I encountered the following exercise
Show that as the stiffness $\beta$ goes to $\infty$, the soft $K$-means algorithm becomes identical to the original hard $K$-means algorithm, except for the way in which means with no assigned points behave. Describe what those means do instead of sitting still.
The notation is as follows:
The point $\mathbb{x}^{(n)}$ gives a weight to the $k$-th cluster update through the responsibility
$$r_k^{(n)}=\frac{\exp{(-\beta d(m^{(k)},\mathbb{x}^{(n)}))}}{\sum_i \exp{(-\beta d(m^{(i)},\mathbb{x}^{(n)}))}}$$
where $m^{(k)}$ is the $k$-th cluster point and $d(x,y) =\frac{1}{2}\sum_i (x_i-y_i)^2$. Then the update of $m^{(k)}$ is done with
$$m^{(k)}=\frac{\sum_i r_k^{(i)}\mathbb{x}^{(i)}}{\sum_i r_k^{(i)}}$$
As stiffness $\beta$ goes to $\infty$ I see how soft $K$-means becomes hard $K$-means.
The second part of the problem is asking about means which would have no assigned points in the context of hard $K$-means and thus not move.
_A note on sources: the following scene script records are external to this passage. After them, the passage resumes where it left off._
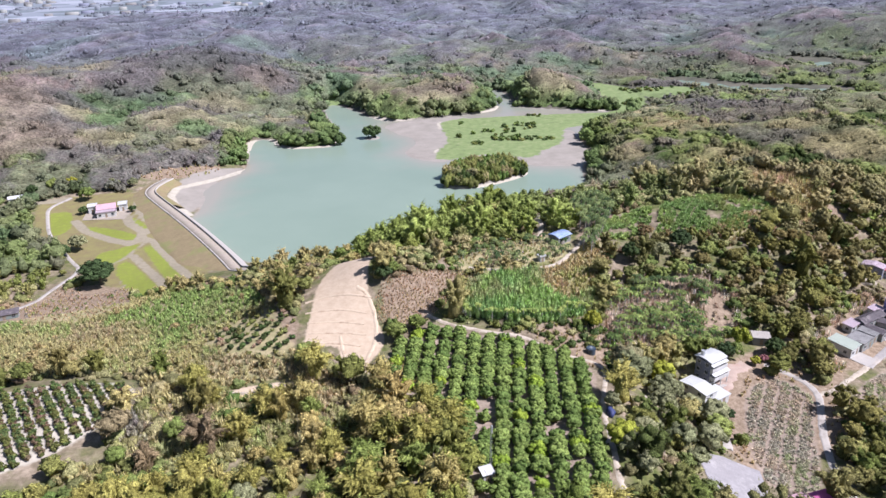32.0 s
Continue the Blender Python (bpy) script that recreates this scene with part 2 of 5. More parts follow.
DRY_RIDGE = [(4, 137), (4, 147), (11, 154), (17, 158), (26, 167), (34, 175), (37, 170), (31, 158), (25, 147), (15, 135), (9, 133)]
GOLDEN = [(122, 186), (120, 224), (140, 246), (156, 240), (157, 222), (146, 197), (131, 183)]
UNDER_FIELD = [(75, 168), (84, 172), (98, 180), (118, 186), (112, 176), (94, 167), (80, 163)]
SCAR = [(145, 200), (152, 199), (153, 186), (151, 175), (146, 174), (147, 187)]
INLET_HEAD = [(-66, 580), (-64, 606), (-50, 616), (-38, 604), (-38, 584), (-52, 578)]
TERRACE = [(-93, 104), (-90, 107.5), (-76, 109), (-70, 106), (-74, 103.5), (-88, 102.5)]
GRASSY = [(-190, 124), (-190, 188), (-172, 193), (-130, 203), (-104, 186), (-84, 160), (-77, 128), (-70, 116), (-78, 110), (-92, 109), (-110, 119), (-140, 123), (-156, 125)]


def smooth01(a, lo, hi):
    k = np.clip((a - lo) / (hi - lo), 0, 1)
    return k * k * (3 - 2 * k)


def rounded(poly, times=2):
    p = np.array(poly, float)
    for _ in range(times):
        q = np.roll(p, -1, 0)
        p = np.stack([0.75 * p + 0.25 * q, 0.25 * p + 0.75 * q], 1).reshape(-1, 2)
    return p


def inside_by(poly, x, y):
    """Metres by which points lie inside a closed outline; negative outside."""
    p = rounded(poly)
    q = np.roll(p, -1, 0)
    best, within = np.full(x.shape, 1e9), np.zeros(x.shape, bool)
    for (ax, ay), (bx, by) in zip(p, q):
        dx, dy = bx - ax, by - ay
        k = np.clip(((x - ax) * dx + (y - ay) * dy) / (dx * dx + dy * dy + 1e-9), 0, 1)
        best = np.minimum(best, (x - ax - k * dx) ** 2 + (y - ay - k * dy) ** 2)
        cross = (ay > y) != (by > y)
        within ^= cross & (x < ax + (y - ay) * dx / (dy if abs(dy) > 1e-9 else 1e-9))
    return np.where(within, 1, -1) * np.sqrt(best)


def near_line(line, x, y):
    """Metres from points to an open line."""
    p = np.array(line, float)
    best = np.full(x.shape, 1e9)
    for (ax, ay), (bx, by) in zip(p[:-1], p[1:]):
        dx, dy = bx - ax, by - ay
        k = np.clip(((x - ax) * dx + (y - ay) * dy) / (dx * dx + dy * dy + 1e-9), 0, 1)
        best = np.minimum(best, (x - ax - k * dx) ** 2 + (y - ay - k * dy) ** 2)
    return np.sqrt(best)


def value_noise(x, y, size, seed):
    u, v = x / size, y / size
    i, j = np.floor(u).astype(np.int64), np.floor(v).astype(np.int64)
    fu, fv = u - i, v - j
    fu, fv = fu * fu * (3 - 2 * fu), fv * fv * (3 - 2 * fv)

    def h(a, b):
        n = (a * 374761393 + b * 668265263 + seed * 1442695041) & 0x7FFFFFFF
        n = ((n ^ (n >> 13)) * 1274126177) & 0x7FFFFFFF
        return ((n ^ (n >> 16)) & 0xFFFF) / 65535.0

    return (h(i, j) * (1 - fu) + h(i + 1, j) * fu) * (1 - fv) + (h(i, j + 1) * (1 - fu) + h(i + 1, j + 1) * fu) * fv


# heights of the land: x, y, z
HIGH_NEAR = [(-47, 157, 30), (-53, 142, 26), (-60, 114, 20.5), (-34, 131, 22.5), (-33, 60, 20.5), (-13, 73, 21.5), (-5, 61, 22), (12, 87, 18),
             (44, 104, 7), (34, 96, 7.8), (68, 98, 6.5), (60, 116, 8), (-112, 105, 22), (-146, 116, 21.5), (-49, 67, 19), (-100, 70, 18),
             (-150, 60, 17), (-110, 150, 15), (-180, 160, 10), (-210, 110, 15), (-80, 185, 19), (-60, 195, 14), (50, 50, 7), (28, 62, 9.5), (30, 42, 8.5), (0, 20, 16),
             (-80, 0, 15), (100, 60, 4)]
HIGH_EAST = [(97, 111, 5), (126, 132, 5), (162, 165, 5.5), (146, 190, 18), (97, 172, 26), (156, 208, 23), (56, 181, 25), (19, 170, 26),
             (0, 207, 20), (60, 225, 22), (95, 300, 3), (150, 290, 13), (230, 320, 16), (250, 200, 8), (200, 120, 4), (120, 240, 22),
             (105, 140, 9), (80, 135, 12), (30, 140, 20), (140, 60, 3.5)]
HIGH_WEST = [(-155, 222, 0.8), (-178, 310, 2.2), (-215, 262, 1.5), (-260, 330, 4), (-135, 212, 3), (-111, 399, 1), (-217, 507, 15), (-273, 531, 38),
             (-300, 420, 22), (-340, 590, 24), (-170, 430, 10), (-130, 470, 7), (-200, 350, 5), (-300, 230, 3), (-230, 190, 4), (-330, 300, 4), (-380, 260, 4), (-420, 360, 6), (-350, 370, 6), (-480, 300, 5)]
HIGH_NORTH = [(-5, 526, 5), (-80, 540, 6), (-70, 460, 2), (142, 558, 17), (122, 545, 9), (162, 535, 9), (258, 655, 5), (375, 549, 4), (50, 590, 14), (-150, 610, 38), (60, 545, 7),
              (200, 480, 4), (180, 400, 10), (140, 360, 12), (-30, 640, 18), (150, 600, 8), (280, 450, 7), (-420, 760, 12), (-300, 720, 10), (-130, 720, 12), (-520, 560, 30), (-450, 480, 30), (-560, 700, 10)]
HIGH_FAR = [(-293, 483, 38), (-237, 548, 37), (-359, 518, 30), (-256, 580, 34), (-330, 640, 14), (-420, 600, 12), (-160, 485, 16), (-360, 745, 16), (-383, 971, 20), (-308, 895, 19), (-152, 773, 15), (-106, 880, 27),
            (-90, 755, 4), (-55, 690, 5), (77, 818, 12), (202, 746, 14), (229, 670, 1), (351, 743, 8), (532, 1076, 12), (9, 724, 4), (122, 1061, 13), (211, 1104, 4), (34, 959, 10), (-313, 1080, 12), (-600, 900, 6)]
KNOTS = np.array(HIGH_NEAR + HIGH_EAST + HIGH_WEST + HIGH_NORTH + HIGH_FAR, float)


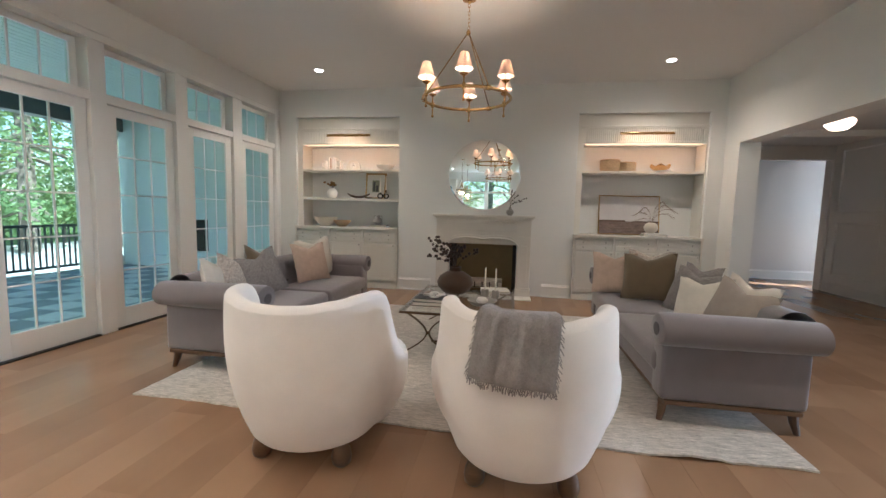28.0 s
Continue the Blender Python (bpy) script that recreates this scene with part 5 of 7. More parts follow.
def magazine(x, y, rz, w, h, title):
    m = thing("magazine", "glossy home magazine with a house on its cover", "magazine", (x, y, TZ), rz, "magazines on the table")
    part("pages", B(-w / 2 + 0.002, w / 2 - 0.002, -h / 2 + 0.002, h / 2 - 0.002, 0.0005, 0.007), PAGES, m)
    part("cover", B(-w / 2, w / 2, -h / 2, h / 2, 0.007, 0.0085), BOOKWHITE, m, "white cover")
    z = 0.0087
    part("photo_sky", B(-w / 2 + 0.006, w / 2 - 0.006, -h * 0.44, h * 0.32, 0.0085, z), PHOTO_SKY, m)
    part("photo_lawn", B(-w / 2 + 0.006, w / 2 - 0.006, -h * 0.44, -h * 0.15, z, z + 0.0002), PHOTO_LAWN, m)
    bm = bmesh.new()
    for a, b, c, d in ((-0.30, 0.34, -0.18, 0.06), (-0.12, 0.18, 0.05, 0.12)):
        box(bm, w * a, w * b, h * c, h * d, z + 0.0002, z + 0.0004)
    part("photo_house", bm, PHOTO_HOUSE, m)
    for a, b, r in ((-0.36, 0.05, 0.10), (-0.28, 0.12, 0.08), (-0.40, -0.08, 0.07), (0.40, 0.02, 0.07), (0.36, -0.16, 0.06), (0.02, -0.17, 0.05)):
        bm = bmesh.new()
        bmesh.ops.create_circle(bm, cap_ends=True, segments=9, radius=w * r, matrix=Matrix.Translation((w * a, h * b, z + 0.0006)))
        for v in bm.verts:
            v.co.xy += Vector((random.Random(v.index + r).uniform(-1, 1), random.Random(v.index * 3 + b).uniform(-1, 1))) * w * r * 0.25
        part("photo_tree", bm, PHOTO_TREE, m)
    for k in range(6):
        part("photo_window", B(w * (-0.24 + 0.09 * k), w * (-0.20 + 0.09 * k), -h * 0.14, -h * 0.03, z + 0.0004, z + 0.0006), PHOTO_TREE, m)
    if title:
        letters(title, 0.036, INK, pose(0, h * 0.40, 0.009), m)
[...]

With soft $K$-means however they would move but does anyone know geometrically what they do?
Best Answer
When I look at the case where we have a single point and two clusters, it seems to me that both clusters in soft k-means will eventually be centered around the single point.
In the soft k-means, there is no such thing as an "un-assigned" cluster, so each cluster that would've been unassigned in the hard k-means will center on the nearest point.